Disrupting the Bonds of Motherhood: Maternal Violence in the Pre-Civil War South

AHA Session 56
Friday, January 7, 2011: 9:30 AM-11:30 AM
Room 102 (Hynes Convention Center)
Chair:
Stephanie M.H. Camp, University of Washington
Papers:
Early Republican Maternal Violence in White, Black, and Red
Katy Simpson Smith, University of North Carolina at Chapel Hill
Slavery, Abolition, and Murdering Mothers
Felicity M. Turner, United States Studies Centre, University of Sydney
Comment:
Deirdre B. Cooper Owens, University of Mississippi

Session Abstract

Peoples and cultures across time and place deem the relationships mothers cultivate with their children as sacred and integral to the order of societies and nations. Mothers not only offer their children love and nurturance, they inculcate the values and ideologies of their respective worlds in their children and prepare them to be productive members of societies. This panel explores how acts of maternal violence challenged prevailing ideologies of sacred motherhood in the American South during the eighteenth and nineteenth centuries and considers the responses of local communities to these incidents.
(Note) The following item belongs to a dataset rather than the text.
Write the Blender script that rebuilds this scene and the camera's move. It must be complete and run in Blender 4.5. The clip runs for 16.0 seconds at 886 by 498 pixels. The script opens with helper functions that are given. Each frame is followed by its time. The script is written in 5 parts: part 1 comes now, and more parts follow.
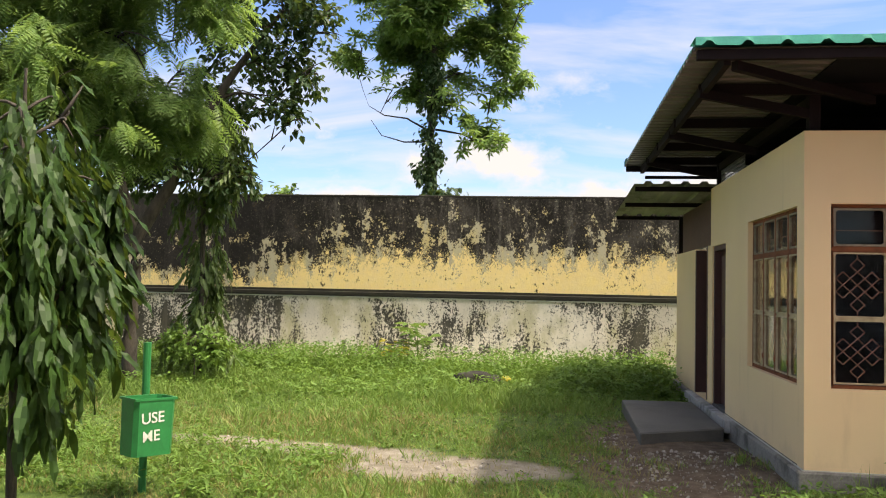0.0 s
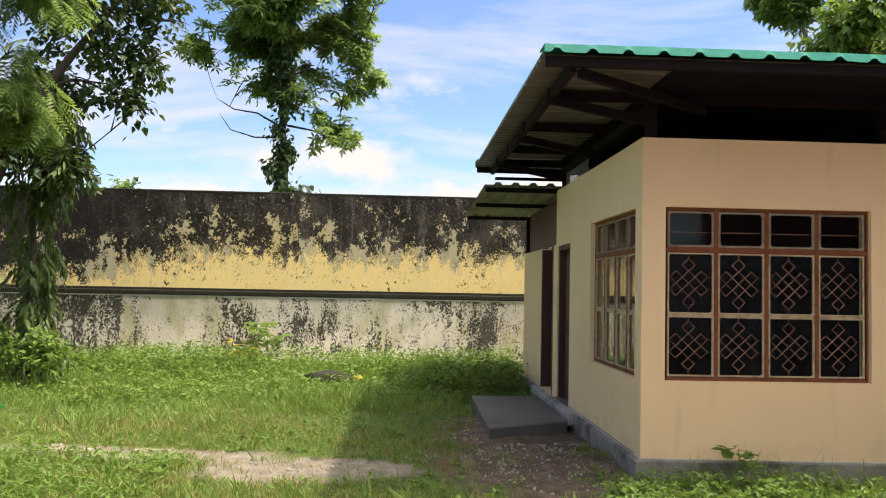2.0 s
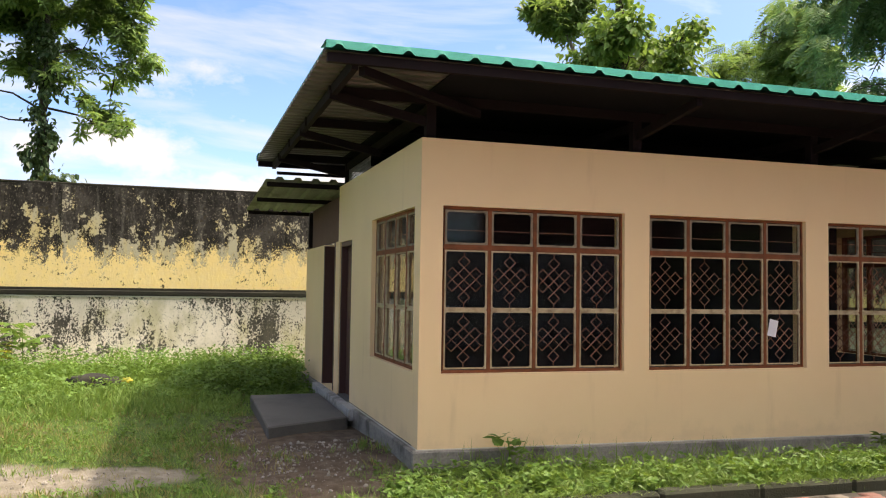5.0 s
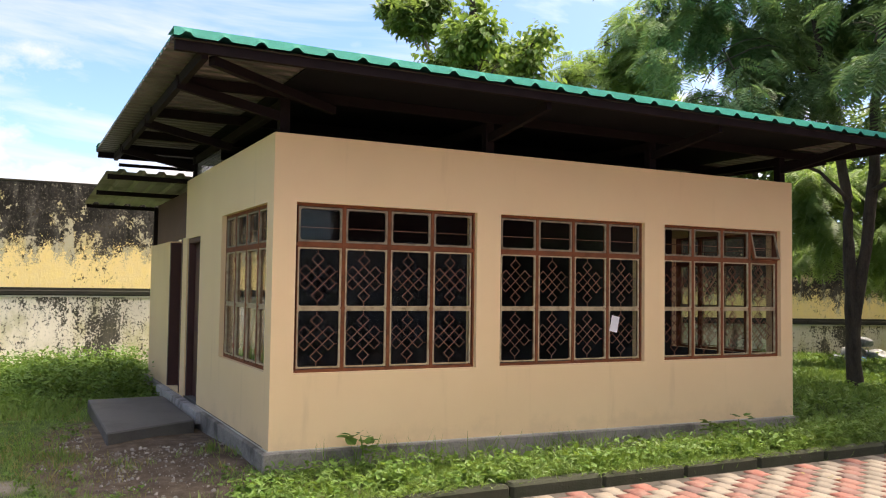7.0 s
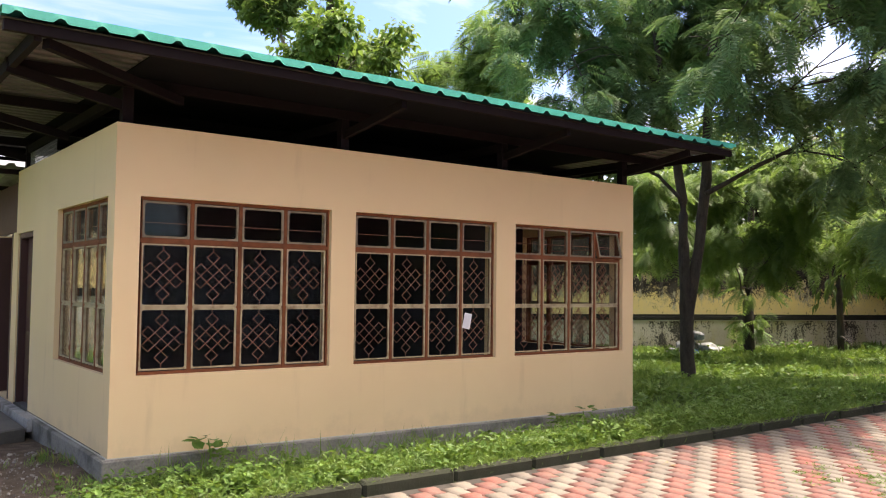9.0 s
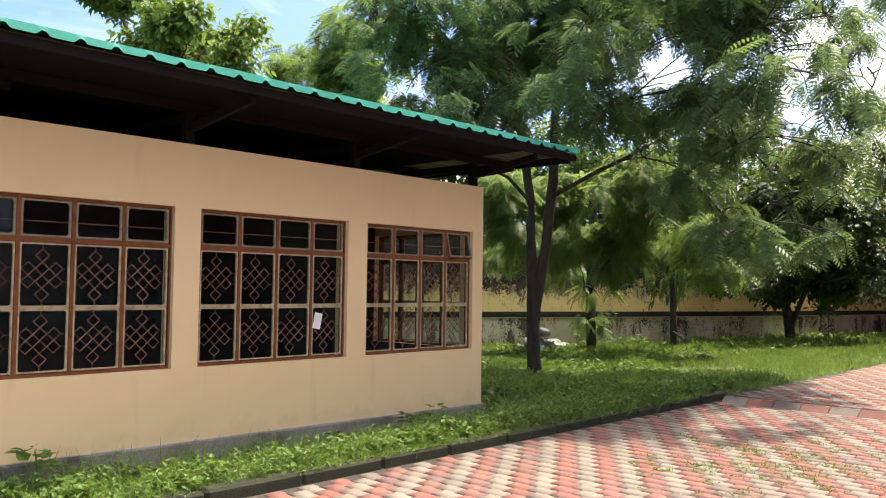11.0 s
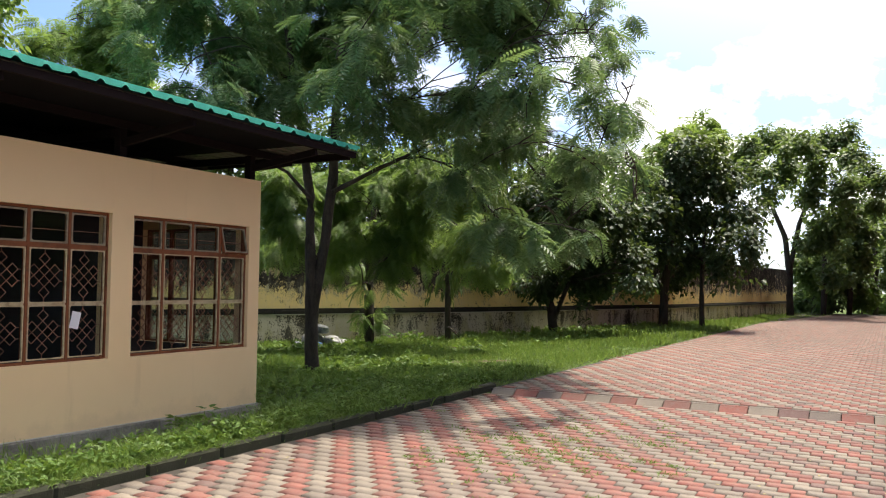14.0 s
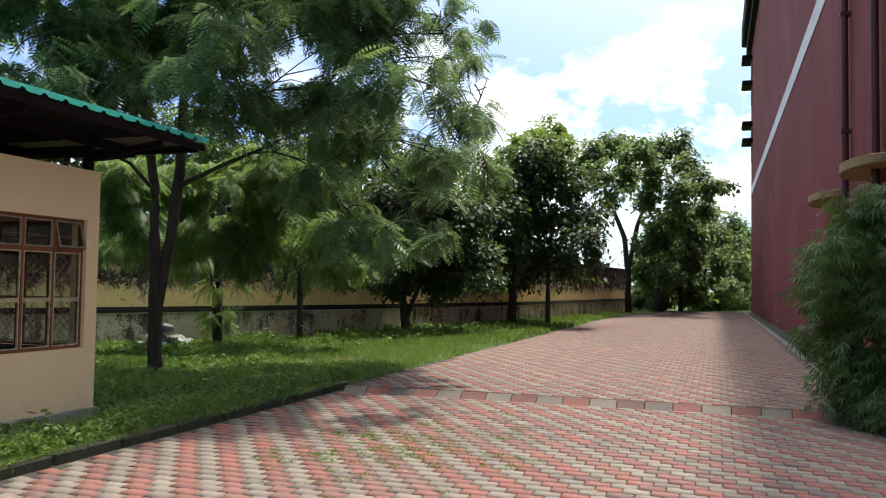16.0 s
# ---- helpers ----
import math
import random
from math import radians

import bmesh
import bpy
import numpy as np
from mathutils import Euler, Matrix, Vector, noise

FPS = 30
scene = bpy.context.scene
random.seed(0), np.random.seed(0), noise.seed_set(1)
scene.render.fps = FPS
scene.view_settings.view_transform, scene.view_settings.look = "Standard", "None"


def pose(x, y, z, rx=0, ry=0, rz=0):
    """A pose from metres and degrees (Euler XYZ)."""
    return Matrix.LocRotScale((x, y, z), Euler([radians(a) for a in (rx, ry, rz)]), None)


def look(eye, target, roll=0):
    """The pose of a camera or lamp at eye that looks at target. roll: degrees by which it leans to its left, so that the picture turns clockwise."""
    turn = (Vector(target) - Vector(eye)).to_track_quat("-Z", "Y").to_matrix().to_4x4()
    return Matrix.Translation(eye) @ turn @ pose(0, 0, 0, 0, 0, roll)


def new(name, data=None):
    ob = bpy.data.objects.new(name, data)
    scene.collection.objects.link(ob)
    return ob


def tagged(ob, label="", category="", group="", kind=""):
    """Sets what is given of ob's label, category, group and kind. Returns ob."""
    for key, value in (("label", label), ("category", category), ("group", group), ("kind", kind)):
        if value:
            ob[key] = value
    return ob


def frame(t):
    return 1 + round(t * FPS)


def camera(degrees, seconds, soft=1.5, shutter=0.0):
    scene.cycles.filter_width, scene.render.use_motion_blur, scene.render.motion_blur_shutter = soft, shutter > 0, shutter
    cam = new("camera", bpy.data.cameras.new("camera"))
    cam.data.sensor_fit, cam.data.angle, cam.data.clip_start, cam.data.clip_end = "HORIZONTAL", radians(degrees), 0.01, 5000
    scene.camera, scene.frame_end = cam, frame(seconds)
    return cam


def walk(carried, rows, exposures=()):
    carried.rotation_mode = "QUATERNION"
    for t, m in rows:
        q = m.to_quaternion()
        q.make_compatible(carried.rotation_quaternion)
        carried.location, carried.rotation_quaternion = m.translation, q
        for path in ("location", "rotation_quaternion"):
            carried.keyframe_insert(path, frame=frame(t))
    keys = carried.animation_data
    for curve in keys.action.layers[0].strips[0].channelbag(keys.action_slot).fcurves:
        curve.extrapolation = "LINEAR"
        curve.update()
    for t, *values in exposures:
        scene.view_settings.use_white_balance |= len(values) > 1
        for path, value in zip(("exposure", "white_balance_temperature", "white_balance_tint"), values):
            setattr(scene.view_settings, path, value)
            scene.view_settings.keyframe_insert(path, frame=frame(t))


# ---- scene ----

We contemplate how Americans defined and understood violent maternal power, child murder, and infanticide, how they reckoned with mothers’ abilities to violently disrupt and co-opt the maternal relationships of other women, how the slave economy shaped and altered notions of motherhood, and how this differed according to race or indigeneity within America.                               
                                                                                                                                                                                                               Katy Simpson Smith’s paper “Early Republican Maternal Violence in White, Black, and Red” investigates mothers of European, African, and Native American descent who failed to conform to expectations of appropriate parenting in the eighteenth- and early nineteenth-century South by committing violent acts against their children. She argues that acts of maternal violence provide just as much insight into the lives of early American women as ideologies of “sacred” motherhood. In her paper “Slavery, Abolition, and Murdering Mothers” Felicity Turner juxtaposes local stories of infanticide from antebellum North Carolina with narratives of child murder generated by anti-slavery activists. Her paper argues that although abolitionists typed infanticide as an act of violence so antithetical to motherhood that only slavery could inspire a woman to commit it, murdering mothers constituted part of the fabric of everyday life in nineteenth-century America. In “Black Milk: White Women, Enslaved Wet Nurses, and Maternal Violence in the Antebellum Slave Market” Stephanie Jones-Rogers examines white women’s demand for and use of enslaved wet nurses within the context of slave marketplaces. She argues that white mothers who procured the services of enslaved wet nurses commodified the nutritive and maternal care enslaved mothers provided to white children, enhanced enslaved women’s value in southern slave markets, and disrupted the relationships enslaved mothers established with their children prior to sale or hire. In the process, they committed acts of maternal violence against enslaved mothers and children that were, in large part, economic in character. In presenting the papers that form this panel, we hope to re-imagine ideologies of sacred motherhood, provide new ways of understanding maternal relationships in early America, and offer alternative conceptualizations of the relationship between gender, race, and violence in the American South.